Biz Tips: Why it’s important to define our purpose

Biz Tips: Why it’s important to define our purpose


Why it’s important to define our purpose


“What’s your aim?”

That’s the first thing I remember my classmates ask of me when I joined a new school. Not where I came from, or what I preferred for a snack, or if I played soccer, they wanted to know what I wanted to do in life.

“To be a writer,” I said after the initial surprise was over. They told me theirs-something significant-and then we moved on. The remainder of our conversation was pointless school-kid banter.

But the phenomenon struck with me. I hadn’t expected a bunch of high schoolers to use that question as an icebreaker. After all, people spend years altogether trying to come up with life goals they can achieve.

In hindsight, however, it makes a lot of sense. Having an aim, and knowing it, is essential to lead a good life. Not only do measurable goals give us direction, but they also give us a reason to wake up every morning. Let’s face it: life’s neither a beach nor a bed of roses. It’s a walk of thorns with an occasional breeze healing our wounds. We need something to keep us going during tough times, something worth fighting for, something we feel responsible for and accountable to. A life goal is something.

Once we identify it, our life will take a turn by itself. From that moment onwards, our every decision and every action will focus on that goal.

Organisational Why

The more you think about it, the more you realise that it’s the same as an organisation’s purpose.

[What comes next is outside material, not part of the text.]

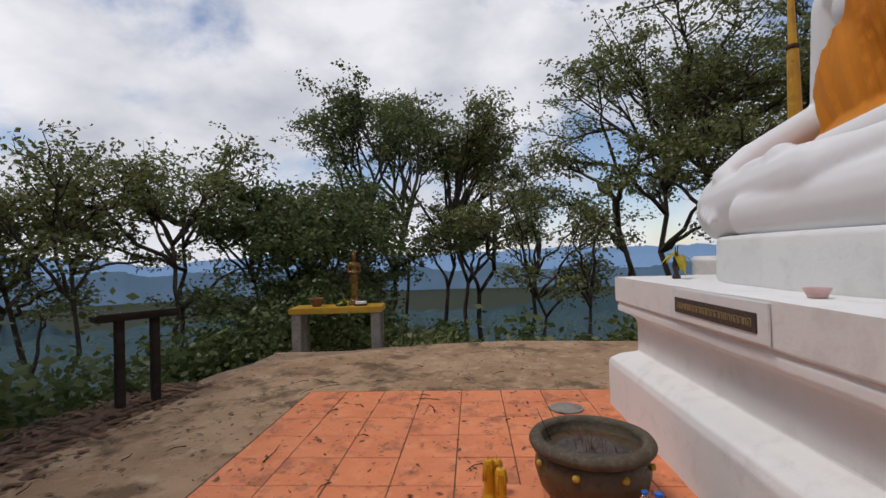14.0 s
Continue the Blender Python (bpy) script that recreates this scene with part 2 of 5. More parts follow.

Why defines everything else. How we approach situations, how we act, and what operational courses we take-all depend on the initial direction we set for the organisation.

That’s why the lack of it topples any establishment.

It’s one thing for the head of a company to know the why, but another thing altogether for the subordinates and the team members to be aware of it. Organisational culture should begin with the Why and seep through every layer of the hierarchy so that we can sustain our growth.

Every team needs an experienced leader who identifies with the company’s purpose. So much so that can guide the rest of the team with step-by-step instructions. For without a set path of guidance, motivation loses its way.
Which brings into question another essential scenario. What happens when the company’s Why no longer aligns with the company? Or in other words, what happens when motivation loses its way?

Although hard to process, such situations are easy to recognise. Irregular messaging, unclear priorities, unmotivated team members, unpredictable violations, miscommunications, and general dissatisfaction creep into organisations that have let the purpose misalign with their processes. That’s when it’s time to take a break. Perhaps it’s fixable, but perhaps it isn’t.


If it isn’t fixable, the sensible course is to re-course. There’s no use fighting a losing battle. Taking another approach, re-grouping, revising, and re-strategising is the way to go.

Pivoting when all is well

On the other hand, it’s also viable to change directions once we achieve our goal. A mother’s search to find the best school for her child could’ve ended in her establishing a new school altogether.

And once Why has realised its purpose, another takes its place. It’s a natural progression.

Just as a writer can’t stop with one blog or a nomad with one trail, an organisation’s purpose too will shift and grow for as long as it lives.